Varney Scale Models
- Type: Private
- Industry: Toys and hobbies
- Founded: 1936
- Founder: Gordon Varney
- Defunct: 1960
- Headquarters: Chicago, Illinois, United States
- Products: Model trains and accessories

= Varney Scale Models =

Varney Scale Models was founded in 1936 by Gordon Varney, an early pioneer in manufacturing HO scale model trains. The development of a reliable 6-volt motor made it possible to produce model locomotives capable of pulling long trains. The company relocated from Chicago, Illinois, to Miami, Florida, in 1955. Varney sold his company to Sol Kramer in 1960, which became the basis for launching his own line of Life-Like Trains in 1970. Varney models were above average in quality and detail and are still quite popular with collectors and model railroad enthusiasts.

==History==
The company was founded by Gordon Varney in 1936. Varney's main significance to the model railroad community was his early advocacy of the HO scale and the development of a reliable motor small enough to power the locomotives of this gauge.

Gordon Varney played a crucial part in bringing the hobby to the smaller size and offering those with less space an opportunity to enjoy model railroading at its fullest. Varney's V-1 motor was the beginning of his HO endeavor.

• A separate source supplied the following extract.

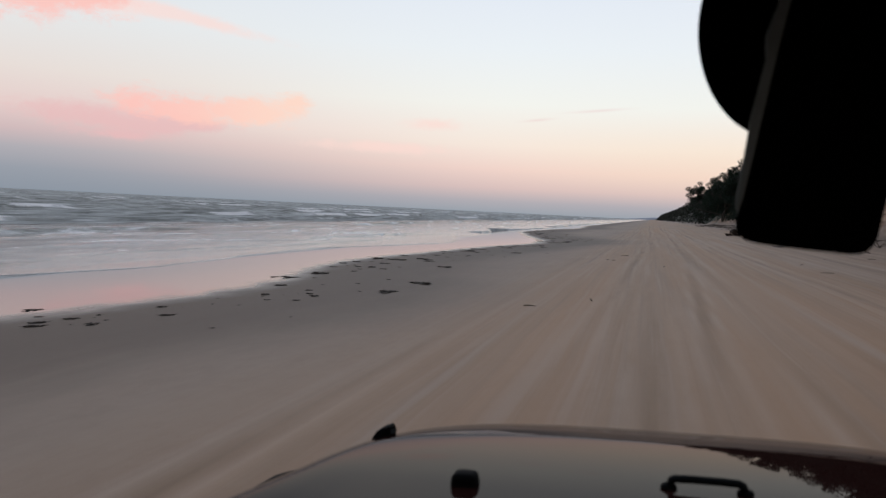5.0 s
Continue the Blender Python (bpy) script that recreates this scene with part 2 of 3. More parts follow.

It was small enough to place in an HO scale loco, with enough power to pull a long train. The motors ran on 6 volts direct current, like most designs of that day.

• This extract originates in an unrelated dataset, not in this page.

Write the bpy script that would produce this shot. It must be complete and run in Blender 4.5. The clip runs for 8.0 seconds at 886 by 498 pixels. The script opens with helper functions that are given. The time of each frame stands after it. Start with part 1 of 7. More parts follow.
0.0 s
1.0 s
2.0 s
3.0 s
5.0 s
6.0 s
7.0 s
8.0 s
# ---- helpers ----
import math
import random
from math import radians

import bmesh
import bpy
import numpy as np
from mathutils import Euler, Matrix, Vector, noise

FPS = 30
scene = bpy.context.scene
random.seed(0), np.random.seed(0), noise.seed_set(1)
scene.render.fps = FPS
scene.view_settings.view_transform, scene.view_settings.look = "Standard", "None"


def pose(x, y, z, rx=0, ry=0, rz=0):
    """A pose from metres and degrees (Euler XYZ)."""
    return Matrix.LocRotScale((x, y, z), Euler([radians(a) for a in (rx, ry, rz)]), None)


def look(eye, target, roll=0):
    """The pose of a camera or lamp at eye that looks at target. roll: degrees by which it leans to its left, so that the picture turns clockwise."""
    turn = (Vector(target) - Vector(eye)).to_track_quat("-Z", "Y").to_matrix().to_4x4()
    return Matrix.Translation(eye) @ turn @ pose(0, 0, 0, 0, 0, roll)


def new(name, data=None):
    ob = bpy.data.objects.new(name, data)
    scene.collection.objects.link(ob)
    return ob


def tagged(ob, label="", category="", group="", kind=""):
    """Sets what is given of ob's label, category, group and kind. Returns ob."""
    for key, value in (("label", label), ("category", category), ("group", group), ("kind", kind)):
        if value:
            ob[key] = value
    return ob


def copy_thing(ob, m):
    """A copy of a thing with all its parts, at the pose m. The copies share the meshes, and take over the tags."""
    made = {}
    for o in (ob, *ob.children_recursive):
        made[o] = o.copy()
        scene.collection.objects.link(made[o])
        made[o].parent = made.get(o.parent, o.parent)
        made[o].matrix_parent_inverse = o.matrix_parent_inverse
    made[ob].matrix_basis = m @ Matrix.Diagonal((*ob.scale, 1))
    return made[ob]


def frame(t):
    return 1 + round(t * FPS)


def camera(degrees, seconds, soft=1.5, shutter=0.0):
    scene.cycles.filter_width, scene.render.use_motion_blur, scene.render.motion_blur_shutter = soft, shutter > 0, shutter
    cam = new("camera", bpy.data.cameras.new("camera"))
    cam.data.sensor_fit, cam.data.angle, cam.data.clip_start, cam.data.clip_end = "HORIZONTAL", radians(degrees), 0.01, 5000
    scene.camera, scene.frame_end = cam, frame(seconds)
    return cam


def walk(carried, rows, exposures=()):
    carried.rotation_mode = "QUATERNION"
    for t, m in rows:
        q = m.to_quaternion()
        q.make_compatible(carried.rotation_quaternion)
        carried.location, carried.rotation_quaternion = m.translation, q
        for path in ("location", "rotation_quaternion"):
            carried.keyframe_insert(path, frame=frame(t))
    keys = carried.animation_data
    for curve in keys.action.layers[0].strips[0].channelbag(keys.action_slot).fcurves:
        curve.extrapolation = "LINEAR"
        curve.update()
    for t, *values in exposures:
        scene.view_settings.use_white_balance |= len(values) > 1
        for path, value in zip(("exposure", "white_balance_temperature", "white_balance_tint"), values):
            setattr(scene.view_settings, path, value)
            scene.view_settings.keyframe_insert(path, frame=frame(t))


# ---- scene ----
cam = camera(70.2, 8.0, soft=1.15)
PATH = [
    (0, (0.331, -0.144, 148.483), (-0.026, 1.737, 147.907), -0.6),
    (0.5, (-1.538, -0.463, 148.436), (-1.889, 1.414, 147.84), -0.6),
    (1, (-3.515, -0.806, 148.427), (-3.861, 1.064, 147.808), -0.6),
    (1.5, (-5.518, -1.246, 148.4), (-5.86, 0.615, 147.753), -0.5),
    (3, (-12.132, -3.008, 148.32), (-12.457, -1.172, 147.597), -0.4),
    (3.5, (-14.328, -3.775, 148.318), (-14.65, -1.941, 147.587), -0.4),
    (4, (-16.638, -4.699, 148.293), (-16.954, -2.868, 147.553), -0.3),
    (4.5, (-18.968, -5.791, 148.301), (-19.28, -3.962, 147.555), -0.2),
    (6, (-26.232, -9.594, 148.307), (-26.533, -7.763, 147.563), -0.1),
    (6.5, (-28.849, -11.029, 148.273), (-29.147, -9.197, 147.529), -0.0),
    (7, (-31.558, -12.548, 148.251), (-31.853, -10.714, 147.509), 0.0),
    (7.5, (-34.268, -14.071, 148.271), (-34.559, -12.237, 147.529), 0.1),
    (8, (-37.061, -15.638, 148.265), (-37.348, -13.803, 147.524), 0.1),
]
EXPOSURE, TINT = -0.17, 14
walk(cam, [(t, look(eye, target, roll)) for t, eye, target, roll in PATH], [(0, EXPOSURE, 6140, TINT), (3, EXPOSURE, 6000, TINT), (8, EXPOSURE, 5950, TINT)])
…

Varney first offered the 4-6-2 Pacific and the 2-8-0 Consolidation in the late 1930s and early 1940s. The first HO scale model trains were just emerging as a viable commercial product when these steam locomotive models made their appearance. The Pacific had the USRA boiler style and was patterned after the Southern Pacific prototype. The Consolidation was designed after the Reading 2-8-0. Soon the 2-8-2 Mikado followed, and the other models were also added to the line.

One of the most popular HO Scale models of all time was the Varney model of the B&O Railroad C-16 0-4-0T Switcher, nicknamed Li’l Joe, by Gordon Varney in advertising copy, a locomotive that reportedly sold more than 50,000 copies.

For many years, the Varney advertisement occupied the back cover of Model Railroader, the most popular hobby magazine at the time, often using photographs taken by John Allen, the most famous Model Railroader.

==Vehicle Models==
Varney was also a leader in producing accessories, the most popular of which were miniature Ford vehicles. In 1954, Varney created a 1 1/4" model of the 1953 Ford Customline Fordor Sedan. With moveable wheels and incredible detailing, the accuracy was the result of the use of the AMT Corporation's 1/25-scale Customline, which was used as a master. Released at the same time were a 1949 Ford F-1 pickup truck, panel truck and stake truck, all pantographed off 1/32-scale models made by National Products. The stake truck was later modified so it could be assembled as a van or a flatbed. A 1953 Studebaker Starliner (also spawned by AMT) soon joined the Ford line-up. Originally offered in gray, red and black, in 1956 they offered these same models molded in clear styrene, allowing the really detail-oriented hobbyist to paint the vehicles and have clear plastic window glass.

==Sale and legacy==
Varney relocated the company to Miami, Florida, in 1955. Some of the steam locomotives previously developed by Varney were acquired by Penn Line Manufacturing, which itself was later acquired by Bowser Manufacturing. In 1960, Gordon Varney sold his company to Sol Kramer of Life-Like Products. Gordon Varney died in 1965. Model trains continued to be produced under the Varney name until March 1970, when the branding was changed to "Life-Like." Gordon Varney was named a "Pioneer of Model Railroading" by the Model Railroad Industry Association (now the Hobby Manufacturers Association) in 1985.